The most widespread scams targeting Indian sellers on classified platforms include the fake QR code scam, where a buyer sends a payment QR code that actually debits your account instead of crediting it; the fake UPI screenshot scam, where edited proof of payment is shown without any real transfer happening; and advance payment fraud, where a fake buyer builds trust with a small initial payment before disappearing with your product or extracting larger sums. Sellers of vehicles, electronics, and home appliances are targeted most frequently.

2. How do I sell something online without getting scammed?

The safest approach is to meet the buyer in person for any transaction above a few hundred rupees. Always verify payment in your own UPI app or bank statement before handing over goods, never on the buyer's phone. Avoid urgent deals, never share OTPs or UPI PINs, and treat any buyer who refuses to meet in person for a high-value item as a potential scammer. Platforms that allow verified profiles or buyer ratings offer an additional layer of safety.

3. Is scanning a QR code to receive payment ever legitimate?

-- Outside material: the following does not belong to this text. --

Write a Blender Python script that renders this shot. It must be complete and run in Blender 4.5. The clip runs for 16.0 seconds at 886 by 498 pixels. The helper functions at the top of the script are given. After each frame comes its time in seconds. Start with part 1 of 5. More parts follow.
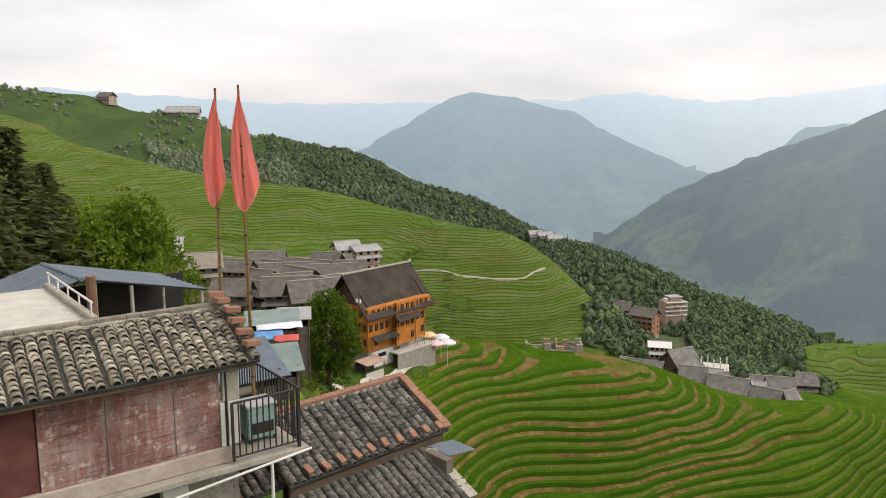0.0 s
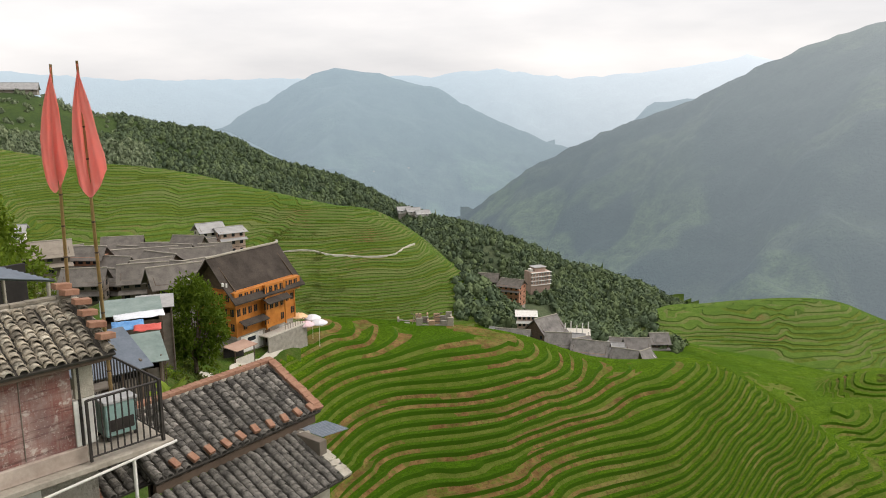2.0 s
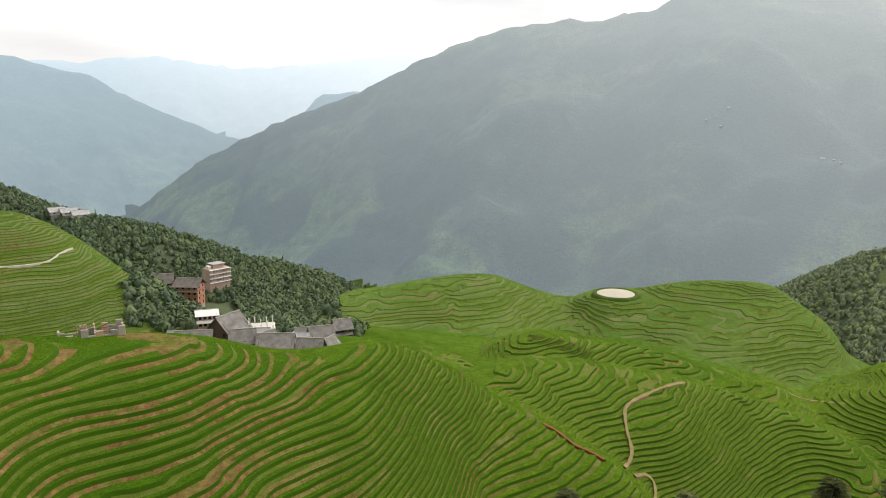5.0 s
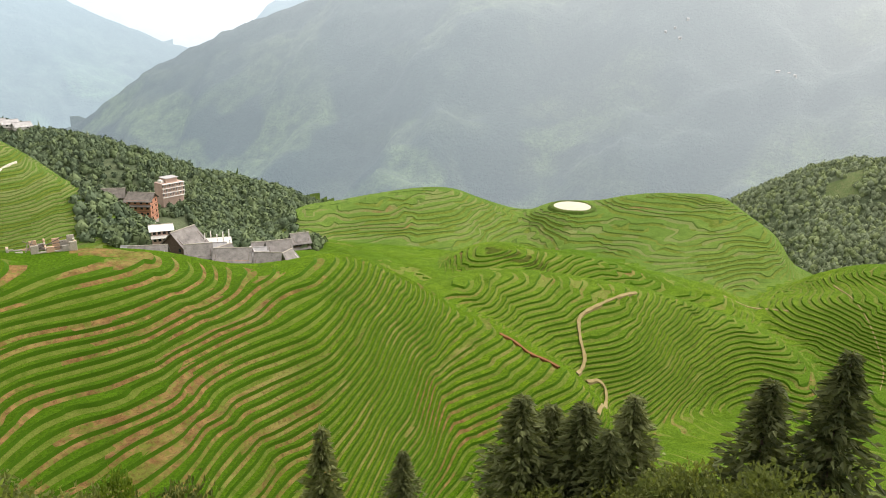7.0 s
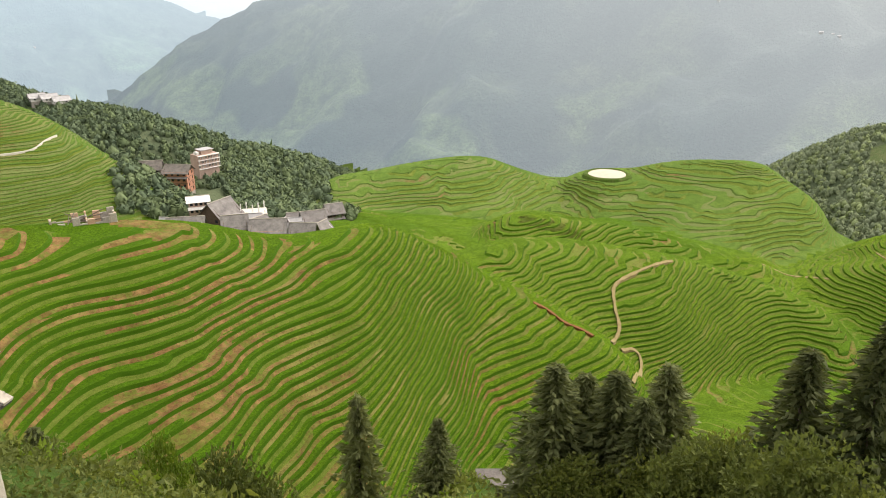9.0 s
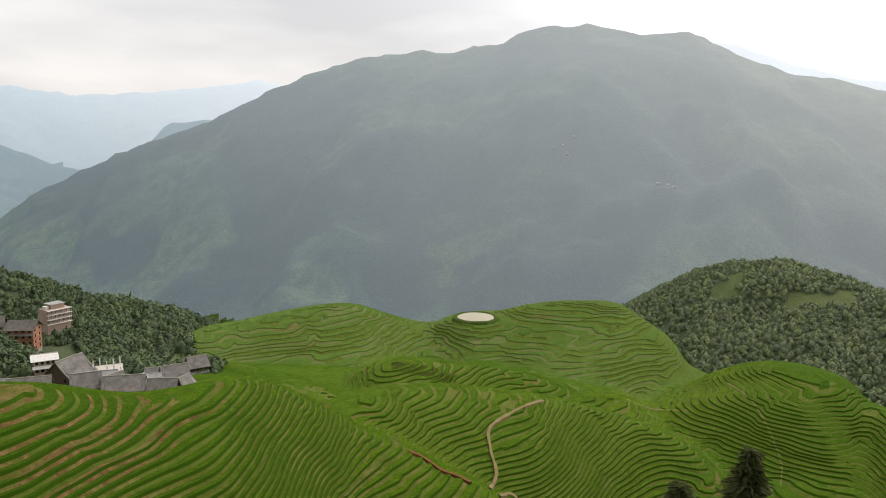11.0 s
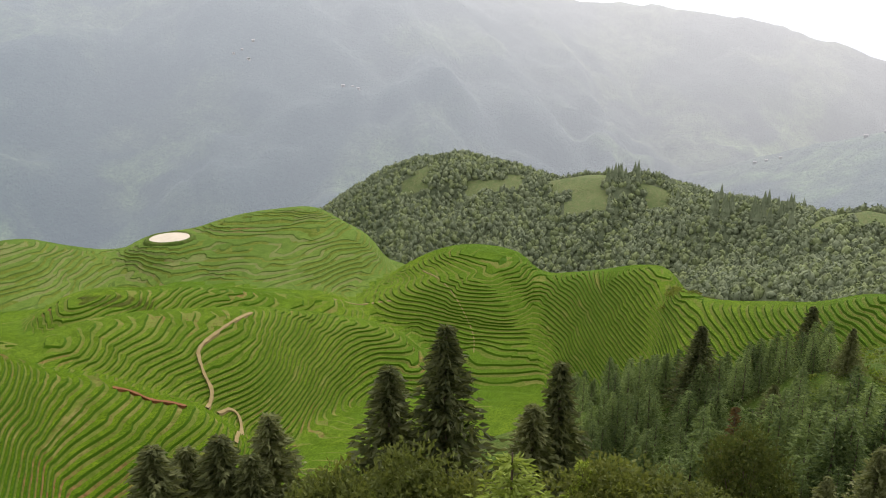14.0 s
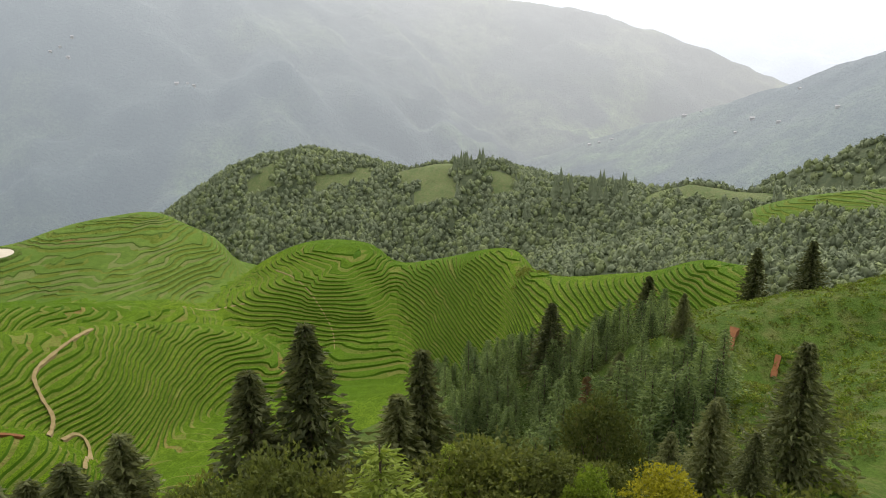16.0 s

No. In India's UPI system, you only need to scan a QR code when making a payment. Receiving money requires no scanning whatsoever, the sender needs your UPI ID or phone number linked to your account. If anyone tells you to scan a code to receive payment, that is a scam, regardless of how convincing their explanation sounds.

4. How do I file an online scam complaint in India?

Call the National Cyber Crime Helpline at 1930 immediately, it operates around the clock. You can also file a written complaint at cybercrime.gov.in with supporting evidence including screenshots, transaction IDs, and chat records. For serious fraud, visit your nearest cyber crime police station to ensure an FIR is registered. The earlier you report, the higher the chance your money can be frozen before it is withdrawn by the scammer.

5. What should I do if I accidentally scanned a fake QR code or sent money to a scammer?

Call 1930 immediately and report the transaction. Contact your bank's fraud helpline to request a hold or reversal if the money has not yet settled. Take screenshots of every communication you had with the scammer, the chat, the QR code, any phone numbers or UPI IDs shared. Do not delete anything. File a complaint on cybercrime.gov.in with all available evidence. Time is the critical factor here, so do not wait.